My Granny believed that children, for the most part, should be seen and not heard. She ruled her brood of children with an iron apron, but by the time I came around (one of the dozens of great-grandchildren) she had softened up considerably. She was the reason I get writers cramp writing my full name, why I love to bake, send real mail, garden, and the reason I love brewing tea.
I like English country gardens (not abundant in the show, but they always have these amazing floral displays in the abbey), overflowing with flowers, full blooming roses, lily of the valley, bleeding hearts, mums, asters, lily's, crocuses, irises, and so many more. It was her who had the patience to explain to my 5-year-old self all the flower names. My granny used to point out all the different types of flowers and blooms on our daily stroll, often to the mailbox. That's right, I said “mailbox”, a place we would walk to every day to get real mail; letters, not just flyers and bills. We risked severe paper cuts and stamp poisoning sending news and thoughts written on real paper. My great grandmother was my pen pal for years, sending pretty postcards and letters in crowded loopy cursive that only my dad could read. As long as I wrote her back, the mail would come every few weeks, and it was so darn exciting! I would skip home from the post office, letter in hand and wait for Dad to translate. There was no butler to bring me the post on a silver platter, but I received and sent more mail than most kids my age. After a stroll to the post, it was tea time.
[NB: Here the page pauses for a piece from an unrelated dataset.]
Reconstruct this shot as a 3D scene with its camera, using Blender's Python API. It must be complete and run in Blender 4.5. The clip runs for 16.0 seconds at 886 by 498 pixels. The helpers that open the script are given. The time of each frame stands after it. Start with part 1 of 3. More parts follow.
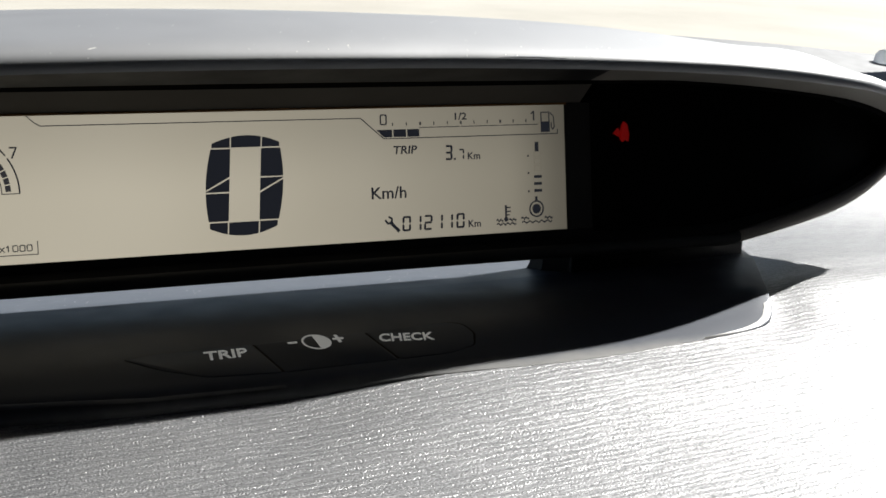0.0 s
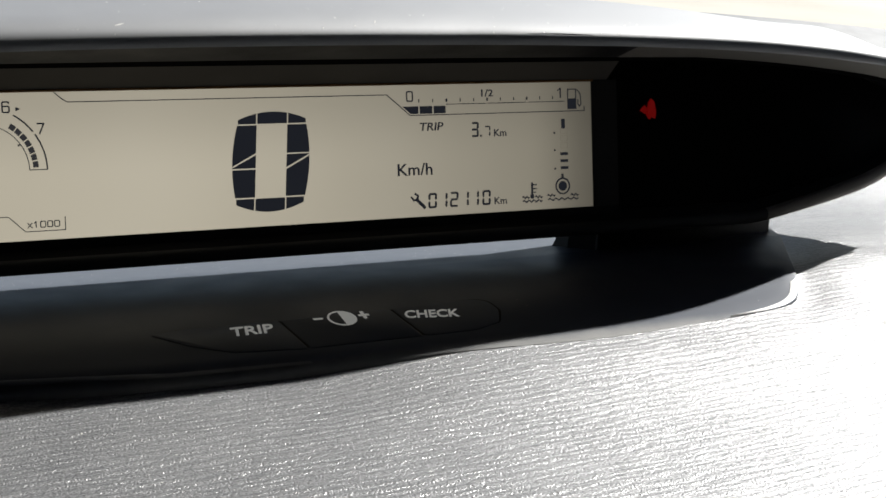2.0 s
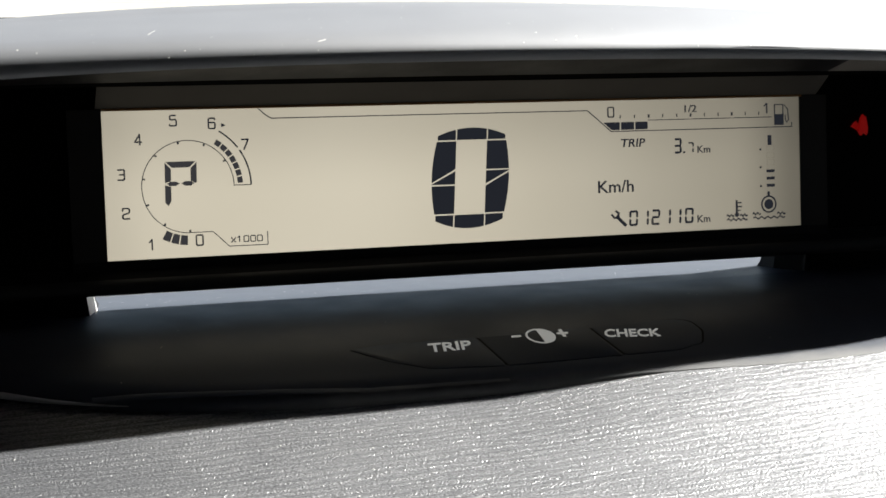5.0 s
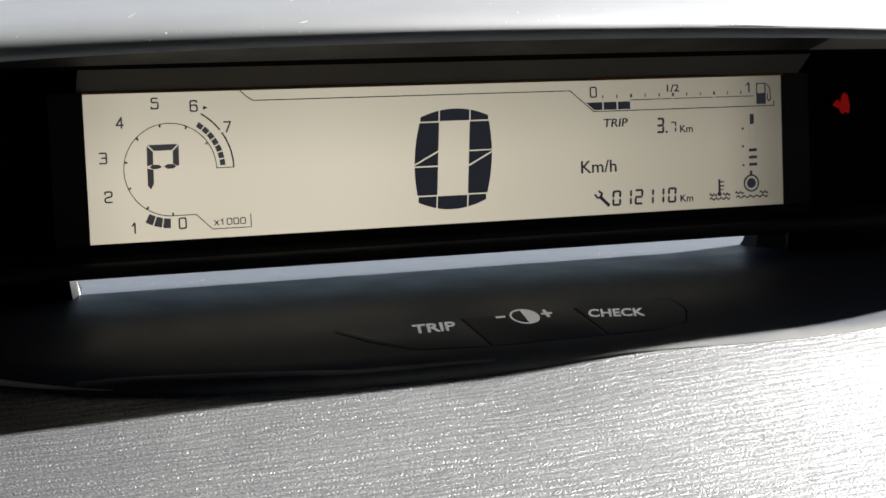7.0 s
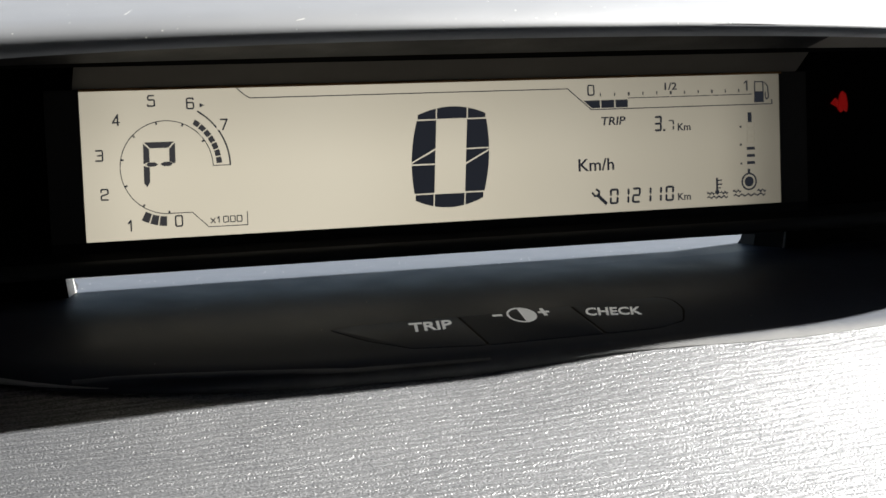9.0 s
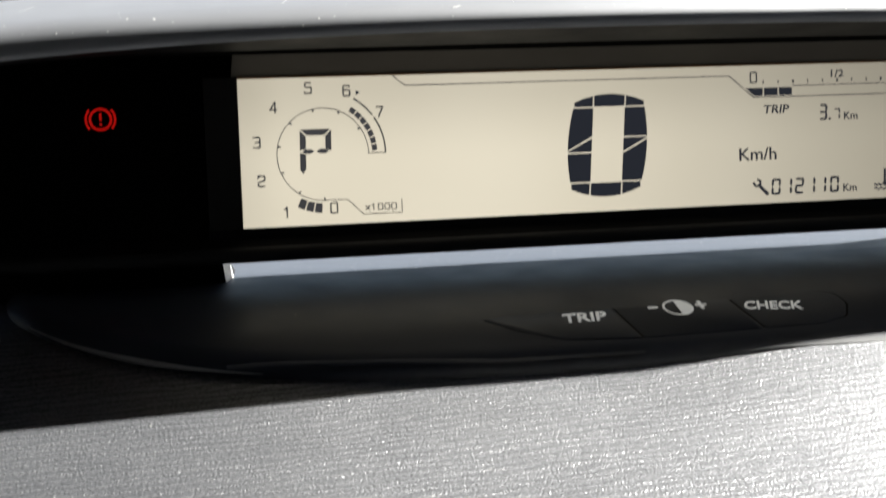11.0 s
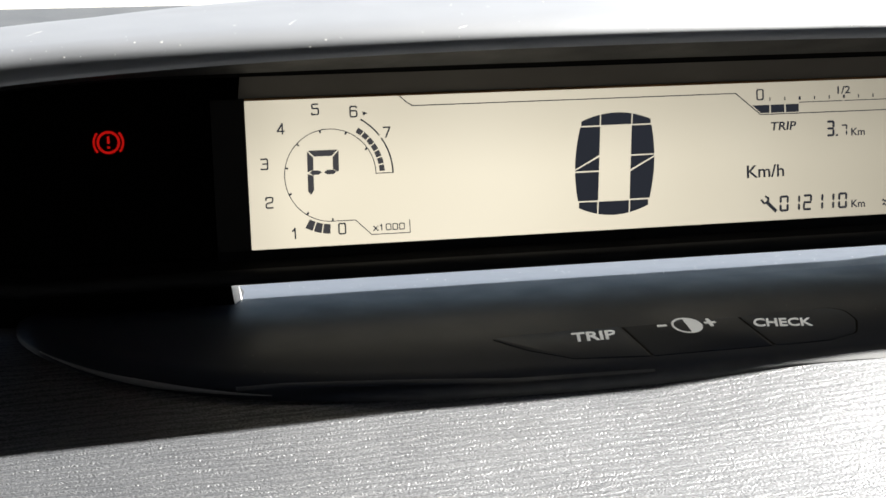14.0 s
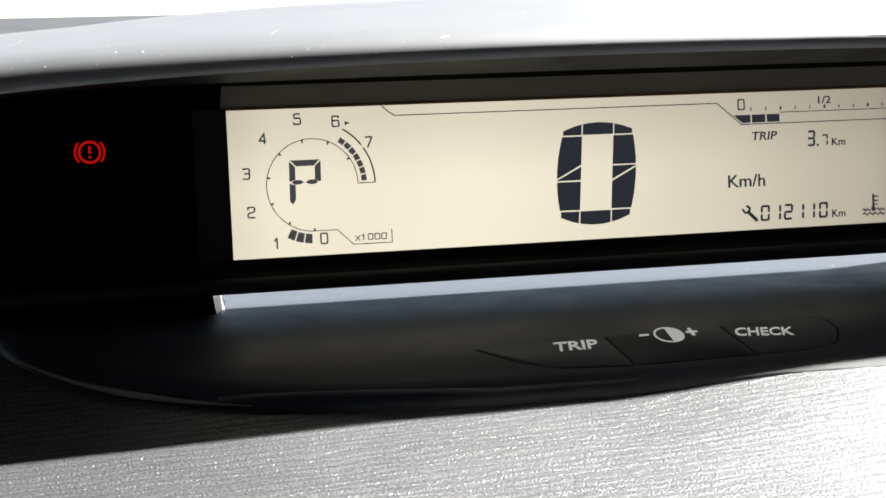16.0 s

She had tea every afternoon. Black tea so strong you could stand a spoon up in it. I looked forward to adding milk and sugar with fine silver teaspoons out of crystal jars onto the fragrant dark liquid. She would watch closely that you didn't fill your cup with sugar, clearing her throat and raising a brow if your sugar spoon was heaped too high. The entire process was a party for me: china teacups with saucers, hand painted flowers on the china, and cookies… there was always cookies. I love cookies.
She explained the process of brewing tea, and if you missed a step, somehow she knew. She always knew. Even long dead I know she is “tsk, tsk-ing” me when I pour hot water over a teabag in a tumbler.
- Tea Cup
- Tea Pot
- Tea Spoon
- Fresh water
- Tea – in a bag or loose with a strainer
- Tea Cozy- or a thick kitchen towel
- Optional: cream and sugar. Or a more paleo: honey and coconut cream or almond milk.
- Fill your kettle with fresh water and put on high heat until water comes to a full rolling boil.
- Pour 1/2 cup boiling water into your teapot and swirl it around a bit. Place your tea cozy or thick towel around your teapot and let it sit while you return your kettle to high heat. Returning your water once again to a rolling boil (unless you are drinking green tea, then you need to stop just short of a boil to avoid cooking the tea leaves).
- Pour the water out of your teapot and put your teabag/loose tea into your teapot, and gently pour your boiling water into the teapot.
- Cover with tea cozy or thick towel and let steep for 3-5 minutes or to your preference.
- Pour into a tea cup, or through a strainer depending on if you have used bags or loose tea. Add sugar if required and stir with your tea spoon.
- Grasp tea cup handle and raise your pinky finger high into the air as you sip from the cup.
- Optional: If adding cream or milk, put it into the cup before pouring in the tea. Why? I don't know, but that is the rule.